» **Problem statement**:
Reproduce the listing below without any change.

-------- Extracted information

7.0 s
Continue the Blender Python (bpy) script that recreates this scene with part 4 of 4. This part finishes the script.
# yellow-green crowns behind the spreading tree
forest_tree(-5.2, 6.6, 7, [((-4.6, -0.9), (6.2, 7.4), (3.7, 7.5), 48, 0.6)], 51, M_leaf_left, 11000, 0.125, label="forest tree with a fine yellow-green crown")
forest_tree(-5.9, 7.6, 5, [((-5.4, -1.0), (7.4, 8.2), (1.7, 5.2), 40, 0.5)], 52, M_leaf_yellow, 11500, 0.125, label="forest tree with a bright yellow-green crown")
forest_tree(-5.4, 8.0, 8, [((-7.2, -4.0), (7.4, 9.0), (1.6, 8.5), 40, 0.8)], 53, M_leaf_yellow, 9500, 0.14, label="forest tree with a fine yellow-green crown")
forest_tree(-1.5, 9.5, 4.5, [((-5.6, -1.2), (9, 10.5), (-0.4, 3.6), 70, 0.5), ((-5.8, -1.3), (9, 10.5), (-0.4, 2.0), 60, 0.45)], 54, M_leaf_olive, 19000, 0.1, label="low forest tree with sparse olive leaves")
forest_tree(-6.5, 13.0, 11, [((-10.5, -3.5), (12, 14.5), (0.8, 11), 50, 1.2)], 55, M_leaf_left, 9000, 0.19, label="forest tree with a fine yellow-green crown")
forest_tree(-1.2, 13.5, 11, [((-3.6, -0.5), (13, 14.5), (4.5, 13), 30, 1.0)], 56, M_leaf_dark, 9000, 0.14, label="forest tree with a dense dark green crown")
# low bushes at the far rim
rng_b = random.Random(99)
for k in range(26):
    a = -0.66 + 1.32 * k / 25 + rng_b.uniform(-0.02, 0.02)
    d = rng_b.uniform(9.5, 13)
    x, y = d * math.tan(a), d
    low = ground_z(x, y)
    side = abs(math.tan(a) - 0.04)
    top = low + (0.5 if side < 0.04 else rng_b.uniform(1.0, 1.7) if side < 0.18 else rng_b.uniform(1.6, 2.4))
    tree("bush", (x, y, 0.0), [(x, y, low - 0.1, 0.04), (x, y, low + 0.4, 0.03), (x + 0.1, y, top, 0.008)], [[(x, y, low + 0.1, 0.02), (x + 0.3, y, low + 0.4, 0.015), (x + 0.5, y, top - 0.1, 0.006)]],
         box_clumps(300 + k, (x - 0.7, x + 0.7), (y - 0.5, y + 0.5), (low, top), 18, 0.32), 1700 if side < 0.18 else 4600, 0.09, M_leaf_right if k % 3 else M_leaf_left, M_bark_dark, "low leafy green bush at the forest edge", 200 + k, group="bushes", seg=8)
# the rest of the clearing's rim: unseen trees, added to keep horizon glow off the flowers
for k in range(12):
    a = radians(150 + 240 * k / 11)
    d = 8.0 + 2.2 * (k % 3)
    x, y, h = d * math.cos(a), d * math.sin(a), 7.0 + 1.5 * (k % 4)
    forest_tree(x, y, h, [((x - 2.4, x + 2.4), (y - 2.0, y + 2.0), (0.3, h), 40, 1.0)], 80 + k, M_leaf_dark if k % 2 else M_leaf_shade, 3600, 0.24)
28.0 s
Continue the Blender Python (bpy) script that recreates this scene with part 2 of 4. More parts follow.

----------------

» **Response below**:
7.0 s
Continue the Blender Python (bpy) script that recreates this scene with part 4 of 4. This part finishes the script.
# yellow-green crowns behind the spreading tree
forest_tree(-5.2, 6.6, 7, [((-4.6, -0.9), (6.2, 7.4), (3.7, 7.5), 48, 0.6)], 51, M_leaf_left, 11000, 0.125, label="forest tree with a fine yellow-green crown")
forest_tree(-5.9, 7.6, 5, [((-5.4, -1.0), (7.4, 8.2), (1.7, 5.2), 40, 0.5)], 52, M_leaf_yellow, 11500, 0.125, label="forest tree with a bright yellow-green crown")
forest_tree(-5.4, 8.0, 8, [((-7.2, -4.0), (7.4, 9.0), (1.6, 8.5), 40, 0.8)], 53, M_leaf_yellow, 9500, 0.14, label="forest tree with a fine yellow-green crown")
forest_tree(-1.5, 9.5, 4.5, [((-5.6, -1.2), (9, 10.5), (-0.4, 3.6), 70, 0.5), ((-5.8, -1.3), (9, 10.5), (-0.4, 2.0), 60, 0.45)], 54, M_leaf_olive, 19000, 0.1, label="low forest tree with sparse olive leaves")
forest_tree(-6.5, 13.0, 11, [((-10.5, -3.5), (12, 14.5), (0.8, 11), 50, 1.2)], 55, M_leaf_left, 9000, 0.19, label="forest tree with a fine yellow-green crown")
forest_tree(-1.2, 13.5, 11, [((-3.6, -0.5), (13, 14.5), (4.5, 13), 30, 1.0)], 56, M_leaf_dark, 9000, 0.14, label="forest tree with a dense dark green crown")
# low bushes at the far rim
rng_b = random.Random(99)
for k in range(26):
    a = -0.66 + 1.32 * k / 25 + rng_b.uniform(-0.02, 0.02)
    d = rng_b.uniform(9.5, 13)
    x, y = d * math.tan(a), d
    low = ground_z(x, y)
    side = abs(math.tan(a) - 0.04)
    top = low + (0.5 if side < 0.04 else rng_b.uniform(1.0, 1.7) if side < 0.18 else rng_b.uniform(1.6, 2.4))
    tree("bush", (x, y, 0.0), [(x, y, low - 0.1, 0.04), (x, y, low + 0.4, 0.03), (x + 0.1, y, top, 0.008)], [[(x, y, low + 0.1, 0.02), (x + 0.3, y, low + 0.4, 0.015), (x + 0.5, y, top - 0.1, 0.006)]],
         box_clumps(300 + k, (x - 0.7, x + 0.7), (y - 0.5, y + 0.5), (low, top), 18, 0.32), 1700 if side < 0.18 else 4600, 0.09, M_leaf_right if k % 3 else M_leaf_left, M_bark_dark, "low leafy green bush at the forest edge", 200 + k, group="bushes", seg=8)
# the rest of the clearing's rim: unseen trees, added to keep horizon glow off the flowers
for k in range(12):
    a = radians(150 + 240 * k / 11)
    d = 8.0 + 2.2 * (k % 3)
    x, y, h = d * math.cos(a), d * math.sin(a), 7.0 + 1.5 * (k % 4)
    forest_tree(x, y, h, [((x - 2.4, x + 2.4), (y - 2.0, y + 2.0), (0.3, h), 40, 1.0)], 80 + k, M_leaf_dark if k % 2 else M_leaf_shade, 3600, 0.24)
28.0 s
Continue the Blender Python (bpy) script that recreates this scene with part 2 of 4. More parts follow.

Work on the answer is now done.